Interestingly, Khashoggi’s last column for the Washington Post, which was published after his death, was a passionate call for human rights and press freedom in the Arab world. But, as a report by Committee to Protect Journalists (CPJ) noted, Saudi Arabia has splurged hundreds of millions of dollars in the last three decades to ensure “that never happens”. The House of Saud, the report said, controls the flow of information like the flow of oil upon which it is built.

That is precisely the reason why his brutal murder, which caused unprecedented global outcry, was still not enough to bring Saudi Arabia under the ambit of sanctions or boycott. This ‘license to kill and get away with it’ has only emboldened the Al-Saud regime to commit horrendous atrocities against its people.  

Following the Khashoggi incident, Saudi Arabia’s allies shamelessly rallied behind it, most importantly UAE, Egypt, Qatar and Bahrain. Saudi’s paid army of trolls swiftly took to Twitter to defend the House of Al-Saud and attack its critics. Even the Western powers led by the U.S. made no secret of their love affair with the Saudi monarchs, as they went out of their way to defend the young crown prince.

As CPJ report noted, the space for critical reporting has shrunk since businessmen close to the Saudi royal family have worked assiduously since the first Gulf War in 1991 to spread Saudi media influence and carry out misinformation campaign on behalf of the Saudi regime across the world.

One example is the London-based Iran International television channel, funded by the Saudi regime. According to a latest report in Guardian, Khashoggi was killed because he had spoken to newspaper’s Iran correspondent on September 26 from Istanbul, revealing that Iran International was bankrolled by Mohammad Bin Salman and Saud al-Qahtani.

Saudi regime has many such anti-Iran media projects in the pipeline across the globe, but they should know that this propaganda war fueled by petro-dollars will not unsettle Iranians. It will only backfire.

Beside the misinformation campaign and propaganda war, mainly directed at Iran, the suppression of independent press that seeks to highlight issues of public interest in Saudi Arabia is a matter of grave concern.

Most of the victims in recent years have been Saudi journalists and whistleblowers who dared to speak truth to power, like Khashoggi and several others who were not lucky enough to grab headlines. Dozens of journalists continue to languish behind bars in Saudi Arabia, without trial, for the crime of speaking against the royals. In Saudi Arabia, what the members of royal family do is legal, even things that are deemed illegal in the international human rights charters.  

In his last column, Khashoggi had warned that the arrest of his colleague Saleh al Shahi, a columnist for Al-Watan newspaper, indicated that the Saudi crown prince had started his campaign against the mainstream Saudi journalists. Only that he didn’t know he would be one of his victims.

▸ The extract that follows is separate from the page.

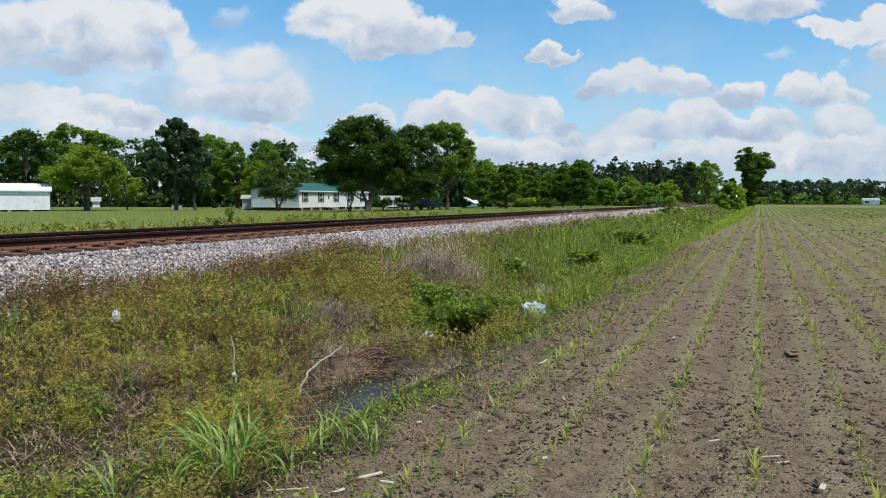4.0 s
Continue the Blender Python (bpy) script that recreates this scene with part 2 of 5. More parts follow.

Just a few days after Khashoggi’s horrific murder, another dissident Saudi journalist paid the ultimate price for speaking about human rights abuses in the kingdom sanctioned by the ‘custodians of Islam’s holiest shrines’. The rights group ‘Prisoners of Conscience’ announced that Turki bin Abdulaziz al-Jasser lost his life due to rigorous torture in a Saudi detention facility.

Saudi authorities have reportedly claimed that Jasser administered a page on Twitter that exposed rights abuses committed by high-ranking Saudi authorities and members of the royal family. His identity was discovered after a Saudi cyber team led by Saud Al Qahtani, the former top aide to Mohammad Bin Salman, headed to Twitter headquarters. Al Qahtani, the brain behind the crackdown on dissident voices, was fired following Khashoggi’s killing last month.

After the Khashoggi incident, Reporters Without Borders (RSF) released an ‘incident report’ on Saudi Arabia’s press freedom and threat to the kingdom’s already abysmal ranking in the World Press Freedom index. In 2018, Saudi Arabia was ranked 169th out of 180 countries and in 2019, the country is likely to witness a further downslide.

“RSF has noted a steady increase in abuses against journalists since Mohammad bin Salman’s appointment as crown prince in June 2017,” said a statement by Reporters Without Borders. “Khashoggi’s murder in the Saudi consulate on October 2 has shown that despite the façade of modernism, the regime stops at nothing to silence critical journalists.”

The statement came as the International Federation of Journalists (IFJ) launched a campaign at the United Nations seeking a convention to protect rights of media workers.

It is high time for the international community and the global bodies to exert pressure on the Saudi regime to refrain from its policy of bullying and intimidating independent journalists. Otherwise many more Khashoggis and Jassers will have to pay the heavy price for their free and fearless journalism.